Space Exploration Technologies Corp — better known as SpaceX — officially joined the Nasdaq-100 index before US markets opened on Tuesday, July 7, 2026, cementing what should be a landmark moment for the company. There is just one complication: the stock carrying that milestone, trading under the ticker SPCX, is sitting roughly 29% below its recent peak, having surrendered the euphoric post-initial public offering gains that briefly made it one of the most talked-about new listings on Wall Street.
The timeline here is genuinely striking. SpaceX listed publicly on June 12, 2026. Nasdaq confirmed its inclusion in the Nasdaq-100 on June 26 — just fourteen days after the IPO. The company went from freshly listed newcomer to membership in one of the most closely tracked large-cap technology indexes on the planet in under a month. Index inclusion at that velocity is nearly unheard of for a company of any kind, let alone one that spent years as the archetypal private unicorn, resisting public markets while growing into a dominant position in satellite internet and commercial launch services.
Fast Entry, Faster Reversal
The speed of inclusion tells one story. The price action tells another. SPCX has now given back its post-IPO gains ahead of formally joining the index, a dynamic that cuts against the traditional narrative of index inclusion acting as a bullish catalyst. Institutional investors who track the Nasdaq-100 will now be required to hold SPCX as part of passive replication strategies, which typically creates a mechanical demand floor. But that structural tailwind arrived at an awkward moment — after a 29% drawdown from the peak, not before it.

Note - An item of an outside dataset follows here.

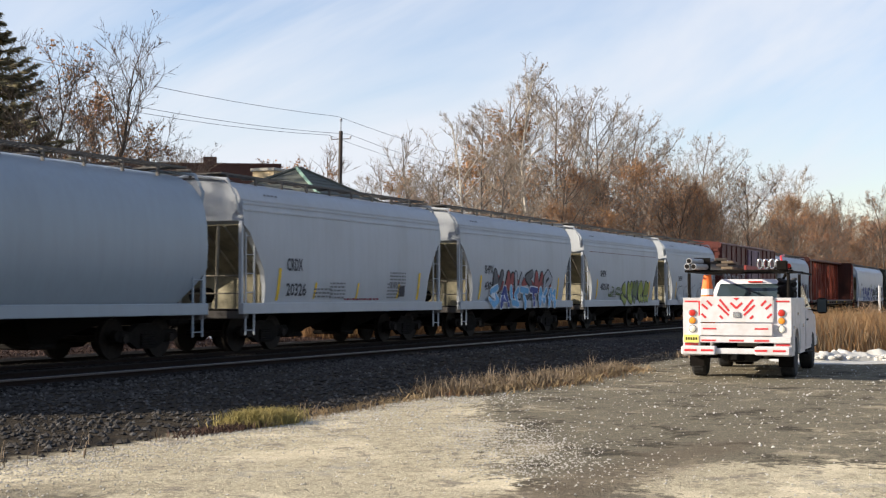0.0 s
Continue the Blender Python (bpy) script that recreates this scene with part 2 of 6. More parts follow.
def ground_z(u, w):
    bed = min(1, max(0, (w - 12.6) / 1.4)) * min(1, max(0, (25.5 - w) / 1.5))
    z = -0.02 * bed
    rise = min(1, max(0, (w - 26) / 30))
    z += 0.25 * rise
    heap = math.exp(-((u - 33) / 5.5) ** 2 - ((w - 12.6) / 1.1) ** 2)
    z += 0.28 * heap
    k = noise.noise((u * 0.35, w * 0.35, 0)) * 0.03 + noise.noise((u * 1.3, w * 1.3, 3)) * 0.012
    far = min(1, max(0, (300 - abs(u)) / 250)) * min(1, max(0, (300 - abs(w)) / 250))
    return z + k * far * (1 - 0.7 * bed)


def grid_lines(a, b, c, d, fine, coarse):
    """Lines from a to d, close together between b and c."""
    mid = [b + (c - b) * i / fine for i in range(fine + 1)]
    lo = [b - (b - a) * (i / coarse) ** 2.2 for i in range(coarse, 0, -1)]
    hi = [c + (d - c) * (i / coarse) ** 2.2 for i in range(1, coarse + 1)]
    return lo + mid + hi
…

This kind of pattern is not without precedent. When high-profile companies list with enormous investor enthusiasm and rapid index addition, the initial price surge can reflect speculative positioning ahead of anticipated passive buying rather than fundamental revaluation. Once the index inclusion date arrives, the "buy the rumor, sell the news" dynamic can be well underway. Whether that is what unfolded with SPCX specifically remains to be fully documented, but the 29% gap between peak and Tuesday's entry point is a number that demands explanation, not dismissal.
Why Crypto Audiences Should Pay Attention
For readers whose primary focus is digital assets, SpaceX's market debut carries implications that extend beyond traditional equities. The company's Starlink satellite network has been discussed repeatedly in the context of enabling internet connectivity in regions that remain structurally underserved — precisely the populations that represent a significant portion of the unbanked global demographic that decentralized finance protocols and crypto on-ramps are designed to serve. A publicly listed, index-constituent SpaceX is a SpaceX with a different capital structure, different governance pressures, and a different relationship to institutional stakeholders than the private entity that operated without that scrutiny.
There is also the broader question of what SPCX's volatile debut signals about the appetite for transformative-technology listings in 2026. The crypto market has spent years arguing that blockchain-native assets deserve index-level legitimacy and mainstream institutional allocation. The SpaceX IPO and its rapid Nasdaq-100 inclusion represent the traditional market's version of that same thesis — a bet that infrastructure-layer companies reshaping physical and digital connectivity belong at the center of major indices. The fact that SPCX absorbed a 29% drawdown from peak to inclusion date is a reminder that legitimacy and price stability are not the same thing, a lesson the digital asset industry has learned repeatedly.
Index Inclusion Is Not a Price Floor
The mechanics of Nasdaq-100 membership will force passive funds to allocate to SPCX, and that mechanical buying is a real structural factor. But passive inflows operate on a timeline and scale that do not guarantee near-term price recovery. The index rebalances according to rules, not sentiment, and the weight assigned to a newly added constituent reflects its market capitalization at the time of inclusion — not its peak valuation from the week prior.
What comes next for SPCX will depend heavily on how the company's operational fundamentals hold up under the scrutiny that public markets demand on a quarterly basis. Starlink subscriber growth, launch cadence, government contract revenues, and margin trajectory will now be reported against analyst expectations in a way that private-market investors never required. That transition from opacity to transparency is its own kind of stress test, and the 29% pullback from peak suggests markets are already pricing in some degree of recalibration.
The Nasdaq-100 entry is real, the milestone is genuine, and the structural demand from passive trackers is not trivial. But SPCX arrives at the index carrying a significant deficit from its high-water mark, and the broader lesson — for equity and crypto markets alike — is that velocity of inclusion and quality of price discovery are separate variables entirely.